Employee benefit plans: The Company is self-insured for medical, dental, and vision plan benefits provided to employees.  The Company has obtained stop-loss insurance to limit total medical claims in any one year to $140,000 per covered individual.  The Company has established a liability for outstanding incurred but unreported claims.  While management uses what it believes are pertinent factors in estimating the liability, it is subject to change due to claim experience, type of claims, and rising medical costs.
Earn-out on RML purchase: The Company purchased RML on December 1, 2014. Part of the purchase agreement contained an earn-out provision that requires the Company to pay the previous owners of RML additional cash proceeds over a five year period, provided that the annual adjusted earnings of RML achieves thresholds specified in the purchase agreement during that period. The Company recorded a $7.3 million liability for this earn-out provision in conjunction with the purchase of RML.
Legal proceeding: The Company from time to time may be involved with disputes, claims, and litigation related to the conduct of its banking business.  In the opinion of management, the resolution of these matters will not have a material effect on the Company’s financial position, results of operations, or cash flows.
Financial Instruments with Off-Balance-Sheet Risk: In the ordinary course of business, the Company enters into various types of transactions that involve financial instruments with off-balance sheet risk.  These instruments include commitments to extend credit and standby letters of credit and are not reflected in the accompanying balance sheets.  These transactions may involve to varying degrees credit and interest rate risk in excess of the amount, if any, recognized in the balance sheets.  Management does not anticipate any loss as a result of these commitments.
The Company’s off-balance sheet credit risk exposure is the contractual amount of commitments to extend credit and standby letters of credit.  The Company applies the same credit standards to these contracts as it uses in its lending process.
(In Thousands)
2014

2013
Off-balance sheet commitments:
 

 
Commitments to extend credit

$219,349



$187,931

Commitments to originate loans held for sale

$39,567

 

$—

Standby letters of credit

$6,004



$6,463


     Commitments to extend credit are agreements to lend to customers.  These commitments have specified interest rates and generally have fixed expiration dates but may be terminated by the Company if certain conditions of the contract are violated.  Although currently subject to draw down, many of the commitments do not necessarily represent future cash requirements.  Collateral held relating to these commitments varies, but generally includes real estate, inventory, accounts receivable, and equipment.
Standby letters of credit are conditional commitments issued by the Company to guarantee the performance of a customer to a third party.

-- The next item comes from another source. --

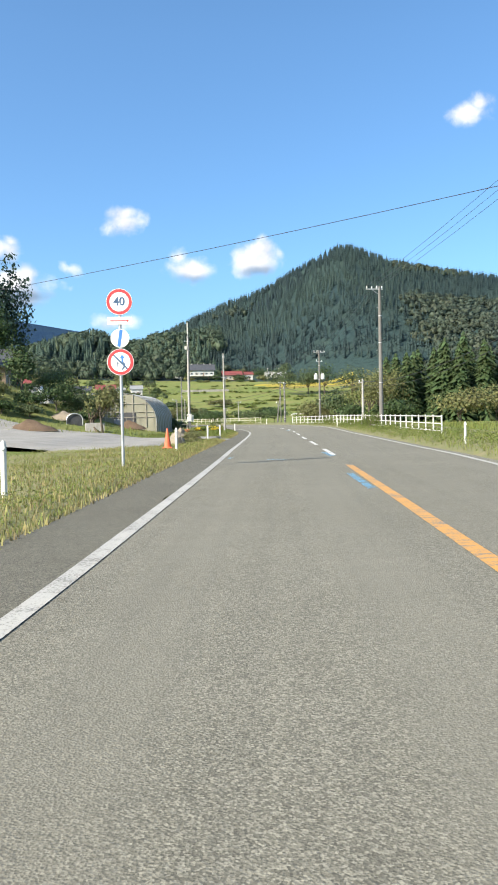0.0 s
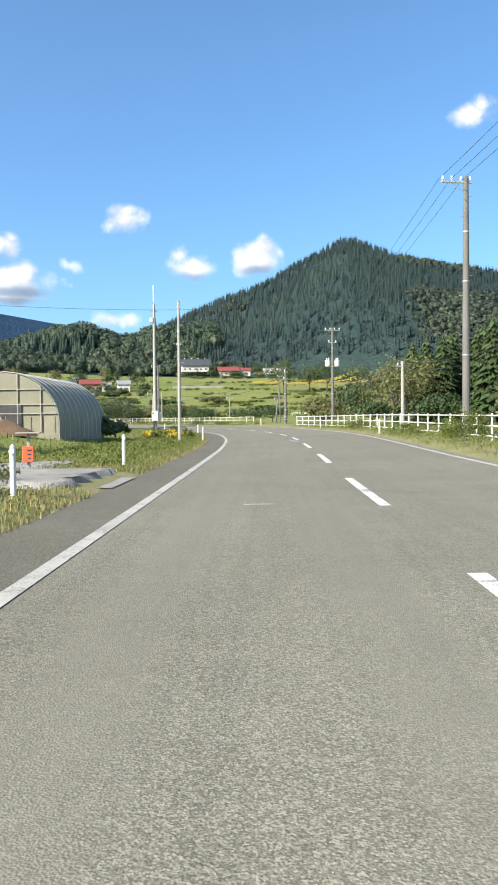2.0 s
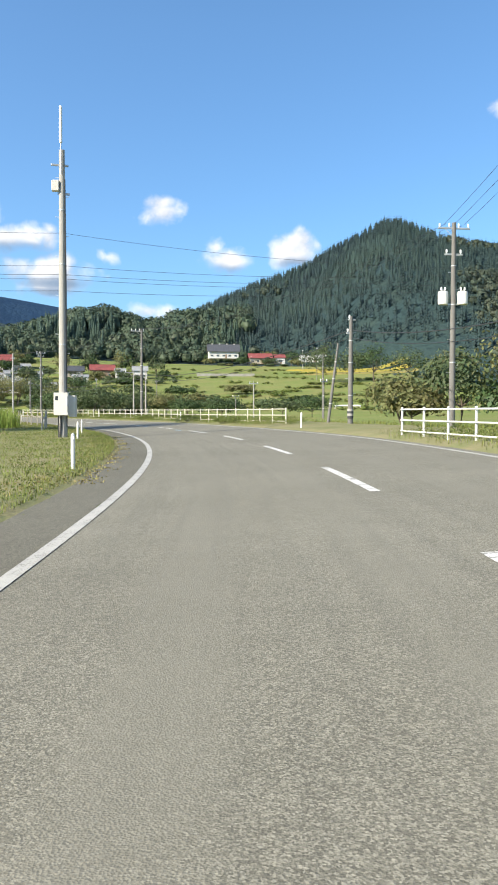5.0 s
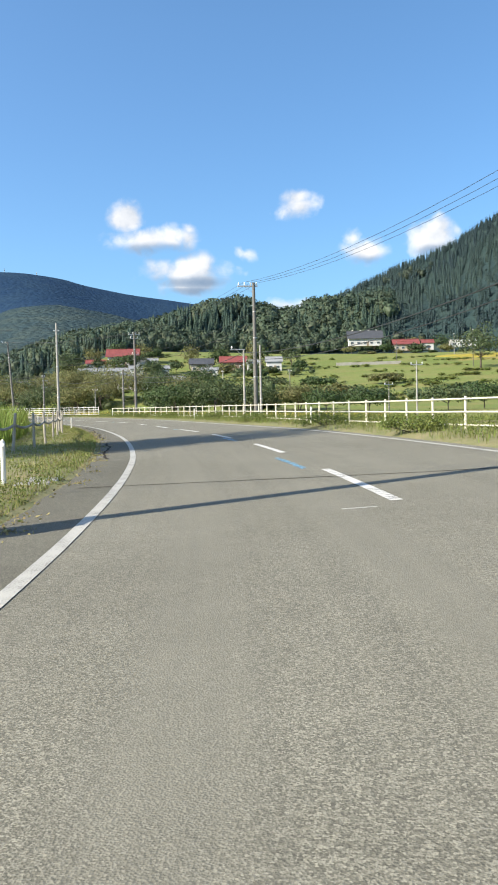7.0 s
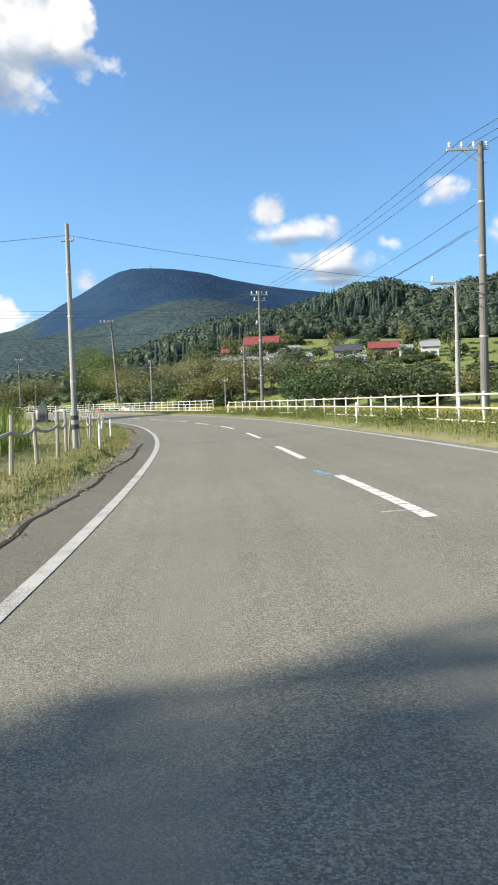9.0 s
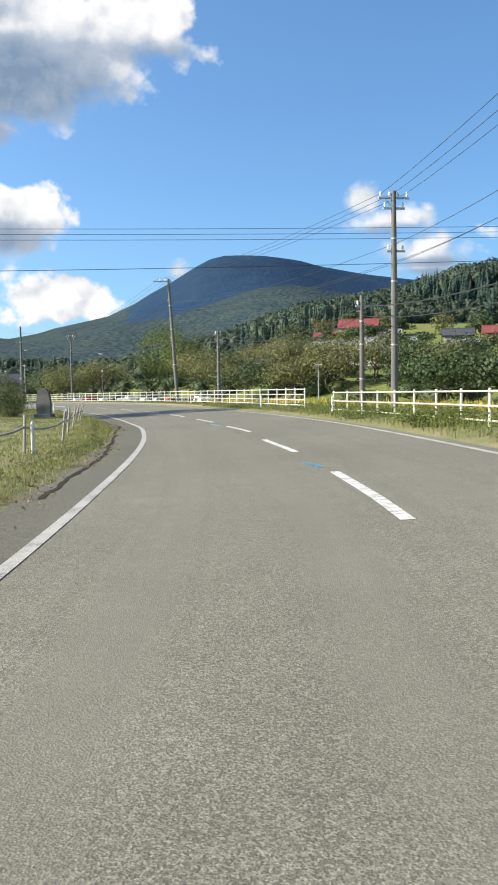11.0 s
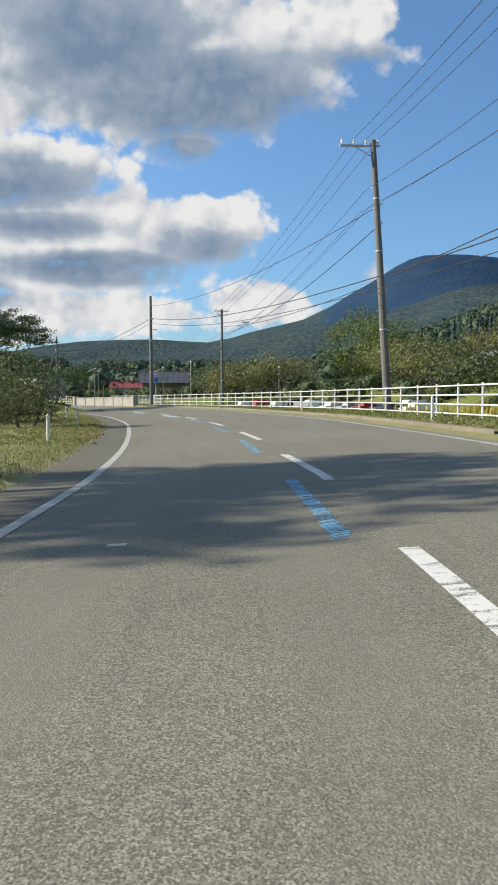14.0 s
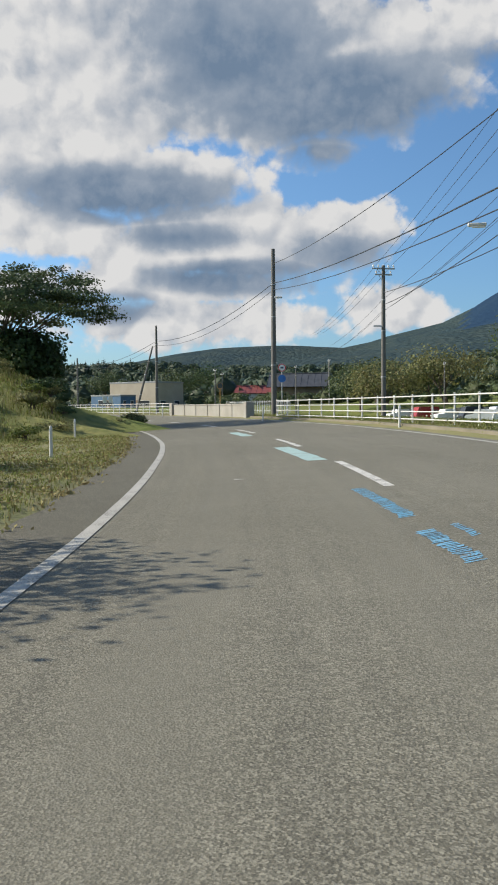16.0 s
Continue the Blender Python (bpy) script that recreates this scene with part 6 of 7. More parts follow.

Credit risk arises in these transactions from the possibility that a customer may not be able to repay the Company upon default of performance.  Collateral held for standby letters of credit is based on an individual evaluation of each customer’s creditworthiness.
Mortgage loans sold to investors may be sold with servicing rights released, for which the Company makes only standard legal representations and warranties as to meeting certain underwriting and collateral documentation standards. In the past two years, the Company has had to repurchase fewer than 20 loans due to deficiencies in underwriting or loan documentation and has not realized significant losses related to these repurchases. Management believes that any liabilities that may result from such recourse provisions are not significant.
The Company has a reserve for losses related to these commitments and letters of credit that is recorded in other liabilities on the consolidated balance sheets. The reserve was $112,000 and $96,000 as of December 31, 2014 and 2013, respectively.
Capital Expenditures and Commitments: At December 31, 2014, the Company has capital commitments of $2.9 million related to the planned improvements to the Company’s corporate office building and a new branches currently under construction. The Company expects these capital expenditures to be incurred in 2015.